How to Automate Your Sales Workflow Without Losing the Human Touch

Created On April 22, 2026

How to Automate Your Sales Workflow Without Losing the Human Touch

The average salesperson spends less than a third of their time actually selling. The rest goes to data entry, scheduling, writing follow-up emails, updating pipelines, and chasing internal approvals. Sales automation exists to reclaim that time.

But automation done badly does more harm than good. Generic, poorly timed, or obvious automated messages tell prospects they are not worth a personal response — which is exactly the wrong message when you are trying to build a business relationship.

Here is how to automate the right things, in the right way, without compromising the quality of your prospect relationships.

What Should (and Should Not) Be Automated

The rule is simple: automate anything that is administrative, repetitive, and does not require judgment. Do not automate anything that requires genuine personalisation, relationship nuance, or timing sensitivity.

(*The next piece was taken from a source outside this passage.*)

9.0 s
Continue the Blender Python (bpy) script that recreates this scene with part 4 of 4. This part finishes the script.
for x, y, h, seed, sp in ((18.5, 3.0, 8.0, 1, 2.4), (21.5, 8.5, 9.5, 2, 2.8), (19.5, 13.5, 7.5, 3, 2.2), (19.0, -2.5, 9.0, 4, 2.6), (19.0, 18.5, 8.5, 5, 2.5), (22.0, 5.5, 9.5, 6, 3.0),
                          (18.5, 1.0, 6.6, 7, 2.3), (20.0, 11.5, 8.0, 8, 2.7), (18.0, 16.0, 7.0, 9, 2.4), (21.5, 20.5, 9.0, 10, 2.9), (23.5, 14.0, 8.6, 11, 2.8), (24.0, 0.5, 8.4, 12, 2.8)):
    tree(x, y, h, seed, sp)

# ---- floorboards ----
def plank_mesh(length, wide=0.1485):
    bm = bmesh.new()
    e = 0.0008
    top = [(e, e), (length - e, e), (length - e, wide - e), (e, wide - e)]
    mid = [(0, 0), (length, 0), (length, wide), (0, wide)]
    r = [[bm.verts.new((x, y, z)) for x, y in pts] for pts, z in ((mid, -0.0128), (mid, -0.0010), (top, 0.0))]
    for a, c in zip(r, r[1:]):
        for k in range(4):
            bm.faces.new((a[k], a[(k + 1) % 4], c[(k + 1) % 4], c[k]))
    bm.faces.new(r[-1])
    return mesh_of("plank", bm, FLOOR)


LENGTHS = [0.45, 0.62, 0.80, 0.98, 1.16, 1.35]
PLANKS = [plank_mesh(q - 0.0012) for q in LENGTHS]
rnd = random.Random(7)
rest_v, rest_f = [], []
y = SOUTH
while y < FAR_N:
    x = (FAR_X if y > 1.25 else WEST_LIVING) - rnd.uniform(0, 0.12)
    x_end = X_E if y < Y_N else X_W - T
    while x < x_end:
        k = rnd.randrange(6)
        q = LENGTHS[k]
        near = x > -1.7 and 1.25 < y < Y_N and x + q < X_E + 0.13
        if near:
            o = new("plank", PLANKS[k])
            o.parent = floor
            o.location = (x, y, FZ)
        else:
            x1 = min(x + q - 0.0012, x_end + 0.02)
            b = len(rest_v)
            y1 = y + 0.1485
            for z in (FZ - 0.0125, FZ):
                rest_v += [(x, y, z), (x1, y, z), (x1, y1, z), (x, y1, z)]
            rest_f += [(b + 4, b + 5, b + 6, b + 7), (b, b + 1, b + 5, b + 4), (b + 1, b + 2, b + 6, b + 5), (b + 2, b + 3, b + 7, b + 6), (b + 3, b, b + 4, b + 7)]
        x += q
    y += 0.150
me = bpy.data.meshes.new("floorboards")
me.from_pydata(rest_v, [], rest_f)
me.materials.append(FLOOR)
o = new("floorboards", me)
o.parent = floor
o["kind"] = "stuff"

Good candidates for automation:

  • Task creation when a deal moves to a new stage
  • Follow-up reminders when a deal has been idle for a set number of days
  • Notification to a manager when a deal exceeds a certain value
  • Internal handoff tasks when a deal closes (e.g., create a project, notify delivery team)
  • Data enrichment when a new contact is added
  • Email logging and activity capture

Poor candidates for automation:

  • First outreach to a high-value prospect
  • Responses to objections or questions
  • Any message that should reference a specific conversation or context
  • Closing emails

The goal is to eliminate the administrative noise so your team can focus on the moments that actually require a human.

Workflow Automation: A Practical Starting Point

If you are new to sales automation, start with three workflows that deliver immediate time savings:

1. New deal creation → assign follow-up task
When a deal is created in your CRM, automatically create a follow-up task for the responsible rep with a due date of one business day. This ensures new deals never sit idle and removes the mental overhead of remembering to follow up.

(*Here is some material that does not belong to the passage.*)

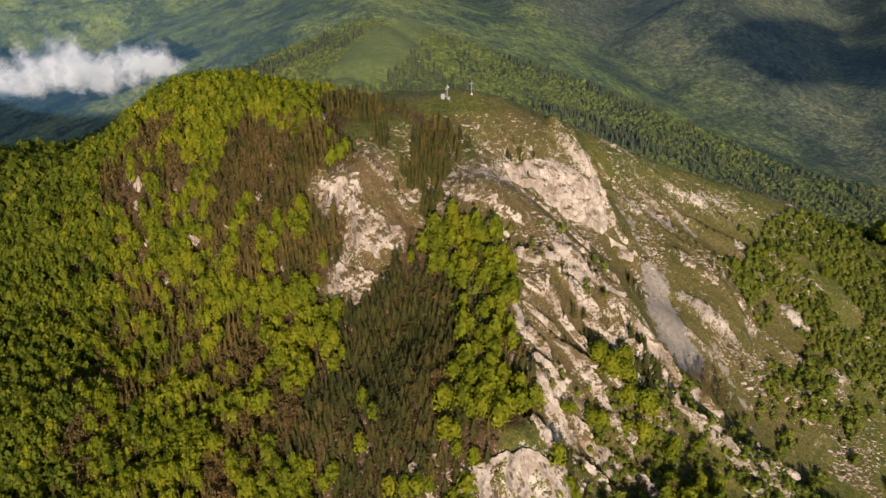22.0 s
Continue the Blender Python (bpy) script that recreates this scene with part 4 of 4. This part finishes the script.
beech_near = np.concatenate([beech_near, [(a, b, height([a], [b])[0] - 0.3, n.uniform(0, 6), h * 0.36, h, n.randint(6)) for a, b, h in LONE_BEECHES]])
LONE_LEAFLESS = ((157, 344, 8), (151, 351, 9), (155, 358, 8), (145, 357, 7), (161, 336, 7), (149, 346, 7), (160, 352, 8), (147, 364, 6))
leafless_near = np.concatenate([leafless_near, [(a, b, height([a], [b])[0] - 0.3, n.uniform(0, 6), h * 0.30, h, n.randint(4)) for a, b, h in LONE_LEAFLESS]])
plant(leafless_kinds, leafless_near)
plant(spruce_kinds, spruce_near)
plant(beech_kinds, beech_near)

# spruces of the hollow that take the needle colour with shade in it
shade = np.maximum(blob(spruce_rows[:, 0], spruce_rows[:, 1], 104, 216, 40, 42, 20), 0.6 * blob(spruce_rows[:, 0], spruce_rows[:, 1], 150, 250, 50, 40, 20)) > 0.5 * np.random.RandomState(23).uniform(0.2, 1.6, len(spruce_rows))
tagged(new("hollow_spruces", spread("hollow_spruces", SPRUCES, spruce_rows[shade], [SPRUCE_GREEN_SHADED, BARK])), "dark green spruces packed into the hollow, shade put into their colour", "trees", kind="stuff")
spruce_rows = spruce_rows[~shade]
tagged(new("spruce_wood", spread("spruce_wood", SPRUCES, spruce_rows, [SPRUCE_NEEDLE, BARK])), "brown-green spruce wood covering the steep mountain face", "trees", kind="stuff")
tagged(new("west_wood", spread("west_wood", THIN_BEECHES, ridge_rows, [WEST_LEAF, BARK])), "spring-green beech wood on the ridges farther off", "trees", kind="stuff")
tagged(new("undergrowth", spread("undergrowth", [with_trunk(twig_template(s + 90, 17, 0.5), trunk_quads(np.random.RandomState(s), 0.04, 0.6, 1, 3)) for s in range(4)], brush_rows, [BRUSH, BARK])), "brown and olive undergrowth between the trees of the face", "bushes", kind="stuff")
tagged(new("leafless_wood", spread("leafless_wood", LEAFLESS_TREES, leafless_rows, [LEAFLESS, BARK])), "brown broadleaf wood not yet in leaf on the face", "trees", kind="stuff")
tagged(new("beech_wood", spread("beech_wood", BEECHES, beech_rows, [BEECH_LEAF, BARK])), "fresh spring-green beech wood on the mountain's flanks", "trees", kind="stuff")
tagged(new("shrubs", spread("shrubs", SHRUBS, shrub_rows, [SHRUB_LEAF, BARK])), "low green shrubs and saplings on the rocky slope", "shrubs", kind="stuff")

CLUMPS = [clump_template(s, 4) for s in range(8)]
x, y, rng = scatter_points((-1700, -900), (1500, 1800), 10.5, 31)
span = np.hypot(x - 20, y - 240)
turn_to = np.degrees(np.arctan2(-x, y))
keep = (span > 400) & (span < 1500) & (turn_to > -40) & (turn_to < 118)
keep &= rng.uniform(size=x.size) < np.clip(1.5 - span / 1300, 0.45, 0.9)
keep &= blob(x, y, -1110, 850, 300, 70, 135) < 0.5
keep |= (span < 640) & (((x > 242) & (y < 400)) | ((x > 95) & (y < 15)) | (y < -175)) & (rng.uniform(size=x.size) < 0.9)
x, y = x[keep], y[keep]
n = len(x)
grow = rng.uniform(0.75, 1.3, n) * (1 + np.hypot(x, y) / 7000)
far_dark = turbulence(x, y, 170, 210, 3) + 0.35 * turbulence(x, y, 40, 215, 2) + rng.normal(0, 0.16, n) > 0.16
far_rows = np.stack([x, y, height(x, y) - 1.0, rng.uniform(0, 6.28, n), 4.0 * grow, 5.5 * grow, rng.randint(0, 8, n)], -1)
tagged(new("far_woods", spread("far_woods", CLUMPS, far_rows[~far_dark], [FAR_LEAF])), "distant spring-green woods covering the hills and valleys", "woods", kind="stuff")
FAR_CONES = [cone_template(s) for s in range(4)]
cone_rows = far_rows[far_dark] * (1, 1, 1, 1, 0.72, 2.1, 1)
cone_rows[:, 6] %= 4
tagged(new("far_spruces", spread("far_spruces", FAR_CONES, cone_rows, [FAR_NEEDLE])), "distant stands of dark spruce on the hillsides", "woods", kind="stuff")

# ---- summit: cross and relay station ----
def box(bm, lo, hi, turn=None):
    made = bmesh.ops.create_cube(bm, size=1.0)["verts"]
    lo, hi = Vector(lo), Vector(hi)
    for v in made:
        v.co = Vector([lo[k] + (v.co[k] + 0.5) * (hi[k] - lo[k]) for k in range(3)])
    if turn is not None:
        bmesh.ops.transform(bm, matrix=turn, verts=made)
    return made


def tube(bm, a, b, radius, sides=8):
    a, b = Vector(a), Vector(b)
    made = bmesh.ops.create_cone(bm, cap_ends=True, segments=sides, radius1=radius, radius2=radius, depth=(b - a).length)["verts"]
    m = Matrix.Translation((a + b) / 2) @ (b - a).to_track_quat("Z", "Y").to_matrix().to_4x4()
    bmesh.ops.transform(bm, matrix=m, verts=made)


def piece(name, bm, material, parent, label="", bevel=0.0):
    if bevel:
        bmesh.ops.bevel(bm, geom=bm.edges[:], offset=bevel, segments=1, affect="EDGES")
    me = bpy.data.meshes.new(name)
    bm.to_mesh(me)
    bm.free()
    me.materials.append(material)
    return part(name, me, parent, label)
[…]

2. Stage change → update next action
When a deal moves to a proposal or negotiation stage, automatically create a task to schedule a follow-up call within three days. Deals that advance in stage are warm — automated reminders ensure momentum is maintained.

3. Deal idle alert
When a deal has had no activity for seven days, send an alert to the rep and their manager. Idle deals are the primary cause of pipeline decay. An automated alert catches them before they go fully cold.

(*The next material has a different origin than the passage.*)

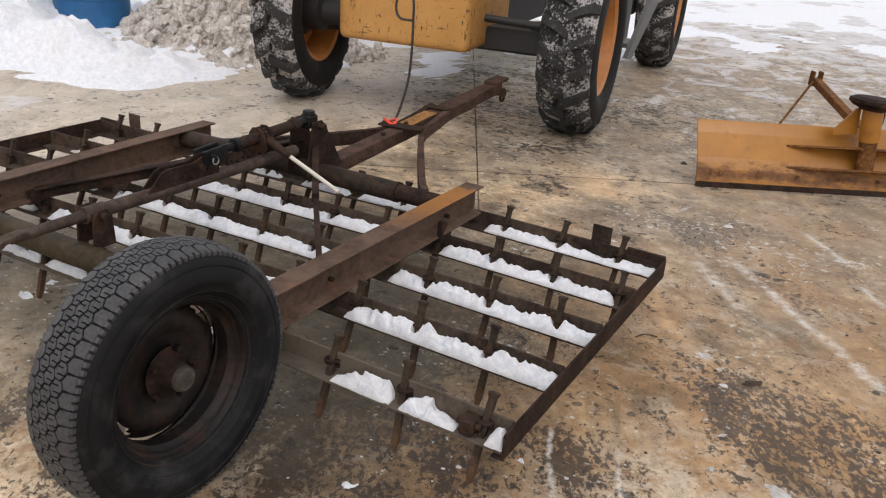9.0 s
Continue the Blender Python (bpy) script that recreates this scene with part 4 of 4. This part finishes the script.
def crumbs():
    """Tiny bits of snow and ice strewn over the concrete."""
    rg = random.Random(21)
    verts, faces = [], []
    zones = [(-0.42, -0.20, 0.16, 0.16, 60), (-0.20, 0.02, 0.18, 0.12, 40), (-0.75, -0.58, 0.16, 0.08, 60), (-1.6, 0.75, 0.45, 0.25, 90), (-0.1, 0.55, 0.4, 0.35, 40), (1.3, 0.0, 0.35, 0.25, 50), (1.75, 0.75, 0.4, 0.4, 30), (1.15, 2.0, 0.12, 0.08, 70), (0.9, 1.7, 0.5, 0.5, 30)]
    for x, y, sx, sy, count in zones:
        for _ in range(count):
            px, py, r = rg.gauss(x, sx), rg.gauss(y, sy), 0.0017 * math.exp(rg.gauss(0.2, 0.65))
            n, k0 = len(verts), rg.uniform(0, 1)
            verts += [(U * (px + r * 1.3 * rg.uniform(0.6, 1.3) * math.cos(k0 + math.tau * k / 7)), U * (py + r * rg.uniform(0.6, 1.3) * math.sin(k0 + math.tau * k / 7)), 0.0) for k in range(7)] + [(U * px, U * py, U * r * 0.45)]
            faces += [(n + k, n + (k + 1) % 7, n + 7) for k in range(7)]
    mesh = bpy.data.meshes.new("snow_crumbs")
    mesh.from_pydata(verts, [], faces)
    mesh.materials.append(ICE)
    return tagged(new("snow_crumbs", mesh), "small white crumbs of snow and ice on concrete", "snow", kind="stuff")


crumbs()


def gravel():
    """Dark grit and pebbles left on the slabs."""
    rg = random.Random(5)
    verts, faces = [], []
    for x, y, sx, sy, count in ((1.30, 1.95, 0.14, 0.10, 120), (0.0, 3.05, 0.35, 0.22, 160), (0.50, 3.30, 0.30, 0.20, 120), (1.75, 0.70, 0.28, 0.22, 90), (1.15, 0.05, 0.30, 0.18, 90), (-0.35, -0.35, 0.35, 0.25, 60), (0.35, -0.30, 0.3, 0.2, 50), (1.6, 1.4, 0.4, 0.3, 60)):
        for _ in range(count):
            px, py, r = rg.gauss(x, sx), rg.gauss(y, sy), 0.0017 * math.exp(rg.gauss(0.1, 0.6))
            n, k0 = len(verts), rg.uniform(0, 6)
            verts += [(U * (px + r * rg.uniform(0.7, 1.5) * math.cos(k0 + math.tau * k / 6)), U * (py + r * rg.uniform(0.7, 1.5) * math.sin(k0 + math.tau * k / 6)), -0.0003) for k in range(6)] + [(U * px, U * py, U * r * 0.8)]
            faces += [(n + k, n + (k + 1) % 6, n + 6) for k in range(6)]
    mesh = bpy.data.meshes.new("gravel")
    mesh.from_pydata(verts, [], faces)
    mesh.materials.append(BLACKGRIT)
    return tagged(new("gravel", mesh), "dark grit and small pebbles scattered on concrete", "gravel", kind="stuff")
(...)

These three automations alone can meaningfully reduce the number of deals that stall or fall through the cracks.

Email Automation: The Nuance That Matters

Automated emails are the area where most teams get into trouble. The mistake is using automation as a substitute for personalisation rather than a scaffold for it.

The most effective automated email sequences are:

  • Short (three to five emails maximum)
  • Clearly focused on value, not just "checking in"
  • Written to sound human — no unnecessary formality or corporate language
  • Easy to opt out of without friction

An automated follow-up email that says "I wanted to follow up on my previous message and see if you had a chance to review the proposal" is forgettable at best and irritating at worst. An automated follow-up that shares a relevant case study, a piece of data specific to their industry, or a question that shows genuine understanding of their situation is a different thing entirely.

Write your templates as if you were writing to a specific person. Then use them broadly.

Using Automation to Improve Handoffs

The handoff between sales and delivery is where deals most often get damaged after they close. The customer has just signed — their expectations are high and their patience for confusion is low.

A workflow that triggers automatically when a deal is marked closed-won can:

  • Create a project in your project management tool
  • Assign an onboarding task to the delivery team
  • Send a notification to the account manager
  • Log the initial contract details against the new project record

This kind of automation does not replace the human conversation — it ensures the conversation happens in the right context, with the right information already in place.

Tracking What Your Automation Is Doing

Automation that nobody monitors eventually does the wrong thing. Set a regular time — monthly is usually sufficient — to review the workflows you have running and ask:

  • Are the triggers firing correctly?
  • Are the tasks being completed, or just accumulating?
  • Are the automated emails getting responses, or being ignored?
  • Has anything changed in your process that makes an existing workflow outdated?

Automation should reduce your workload, not create new forms of clutter. Prune workflows that are not working. Improve the ones that are close but not quite right.

The Mindset Shift

The teams that use sales automation most effectively do not think about it as a way to do more with less. They think about it as a way to do the right things more consistently.

A rep who is thoughtful, responsive, and persistent with every deal they manage will always outperform one who is brilliant with some deals and forgetful with others. Automation is what bridges that gap — not a replacement for good judgment, but a system that makes good judgment the default.

Build your workflows around your best rep's habits. Then make those habits automatic for everyone.